82-year-old Terry Miller lives alone in the Torresdale section of Philadelphia and depends on a wheelchair to get around.
He fell after losing power last Tuesday during Hurricane Sandy.
"I guess it was around 2:00 or 2:30 a.m.," he said. "There's nobody on the street at that time, so I just had to lie there, and when it got to daylight, then I started to yell for help."
Miller knew that eventually his mailman would stop by.
Mailman Dan Bailer arrived around 12:30 that afternoon, after close to ten hours on the floor.
"When I was inter-slotting his mail, I heard a man yell 'Help'," said Bailer. "I heard it again. He said the door was open, so I opened the door, came in, and that's when I found Mr. Miller laying on the floor."
"And when he came through the door, it was a blessing; a real blessing," said Miller.

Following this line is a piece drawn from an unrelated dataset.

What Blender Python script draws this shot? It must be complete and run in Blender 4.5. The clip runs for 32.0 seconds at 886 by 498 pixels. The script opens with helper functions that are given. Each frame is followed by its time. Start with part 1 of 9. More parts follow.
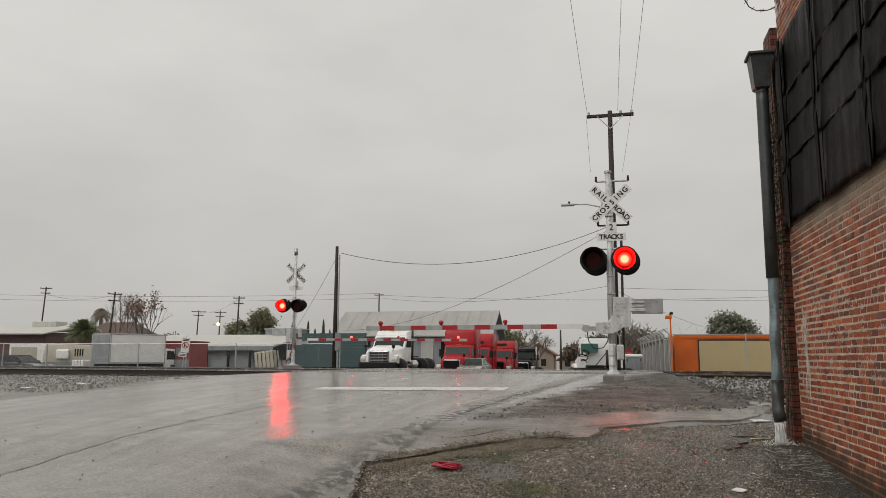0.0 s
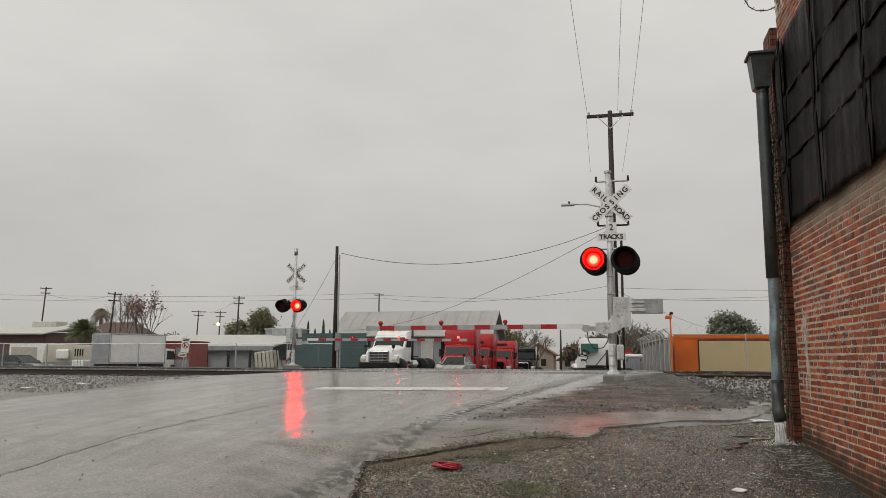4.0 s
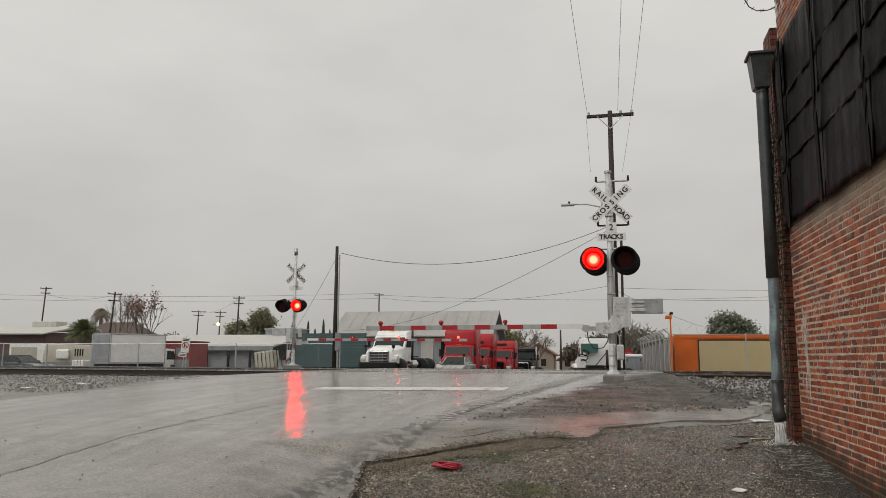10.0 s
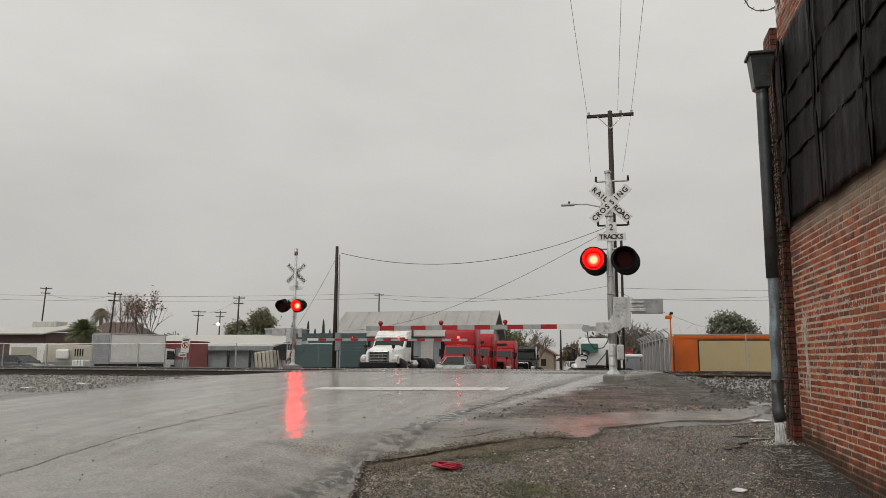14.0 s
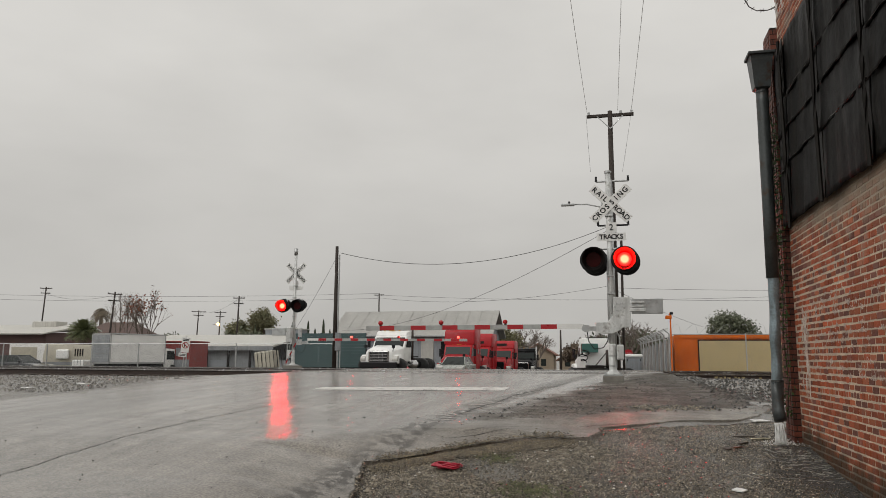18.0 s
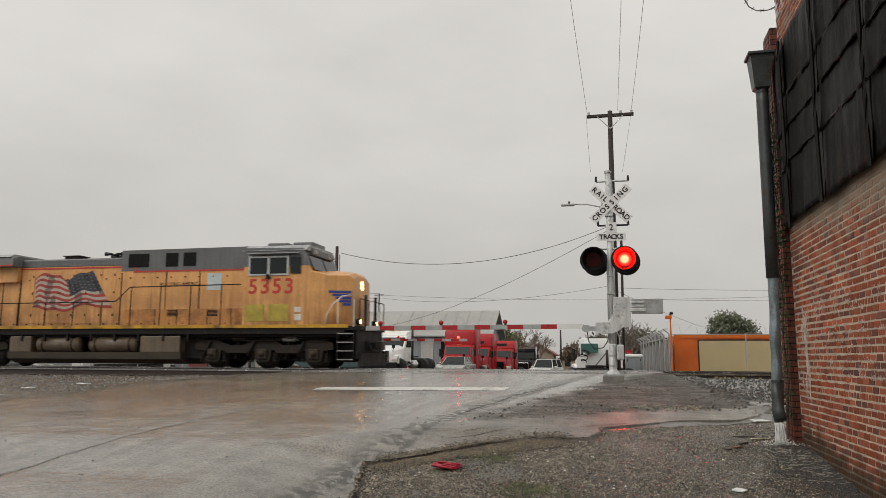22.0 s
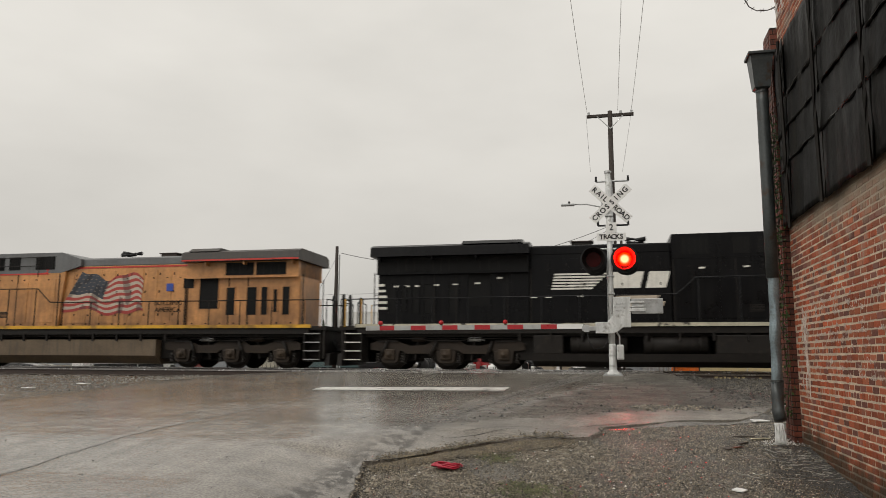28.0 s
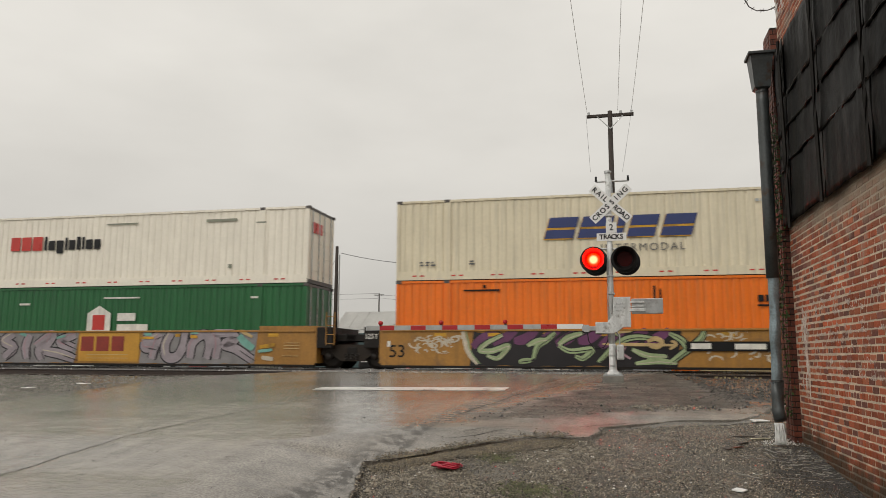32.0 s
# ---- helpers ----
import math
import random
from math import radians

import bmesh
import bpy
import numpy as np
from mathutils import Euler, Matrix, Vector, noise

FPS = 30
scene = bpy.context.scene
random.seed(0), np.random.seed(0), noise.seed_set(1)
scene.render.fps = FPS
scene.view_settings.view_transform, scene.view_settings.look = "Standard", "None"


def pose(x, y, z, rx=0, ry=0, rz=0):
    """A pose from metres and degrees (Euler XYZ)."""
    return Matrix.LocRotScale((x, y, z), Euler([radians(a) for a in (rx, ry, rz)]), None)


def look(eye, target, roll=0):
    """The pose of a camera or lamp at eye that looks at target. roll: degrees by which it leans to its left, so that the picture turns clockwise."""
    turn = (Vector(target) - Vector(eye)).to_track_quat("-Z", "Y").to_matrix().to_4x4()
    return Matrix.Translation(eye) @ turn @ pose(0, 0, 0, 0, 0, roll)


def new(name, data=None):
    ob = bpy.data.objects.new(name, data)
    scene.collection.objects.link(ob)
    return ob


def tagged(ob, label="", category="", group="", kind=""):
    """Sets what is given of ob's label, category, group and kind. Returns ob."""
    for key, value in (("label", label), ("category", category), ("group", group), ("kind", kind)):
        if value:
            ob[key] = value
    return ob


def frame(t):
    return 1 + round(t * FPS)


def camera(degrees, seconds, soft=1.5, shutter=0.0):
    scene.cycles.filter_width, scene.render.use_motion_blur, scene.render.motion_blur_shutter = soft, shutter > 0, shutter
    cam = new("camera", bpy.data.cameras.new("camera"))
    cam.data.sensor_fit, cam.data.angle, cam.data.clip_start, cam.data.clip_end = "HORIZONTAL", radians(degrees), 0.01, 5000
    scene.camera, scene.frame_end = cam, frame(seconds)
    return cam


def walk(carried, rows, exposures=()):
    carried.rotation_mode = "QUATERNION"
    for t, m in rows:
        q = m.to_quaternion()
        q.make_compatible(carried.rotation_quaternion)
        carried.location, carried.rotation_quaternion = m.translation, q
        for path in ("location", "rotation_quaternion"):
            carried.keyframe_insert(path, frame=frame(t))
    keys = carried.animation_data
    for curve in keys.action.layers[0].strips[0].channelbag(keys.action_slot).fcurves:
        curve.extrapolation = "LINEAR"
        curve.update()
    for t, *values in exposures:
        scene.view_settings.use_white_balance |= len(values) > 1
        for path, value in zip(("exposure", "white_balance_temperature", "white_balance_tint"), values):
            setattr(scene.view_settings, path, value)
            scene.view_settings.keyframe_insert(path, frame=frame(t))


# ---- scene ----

Dan called 9-1-1 and stayed with Miller until the paramedics arrived.
But Bailer was filling in that day for Miller's regular mailman, Mike Petroski, who heard about the incident and immediately went to Miller's house.
"We've been together for about 12 years, not quite as long as me and my wife," said Petroski.
When Mike realized Mr. Miller wouldn't have electricity for several days, he insisted he stay with him.
"I wasn't going to let him stay with no heat or food," said Petroski.
The familiar mailman's motto seems suitable here, because "neither snow, nor rain, nor heat nor gloom of night, stays these couriers from the swift completion of their appointed rounds."
But more appropriate is perhaps this: if they come upon their fellow man in need, the very best will respond and sacrifice for the chance to change or save another's life.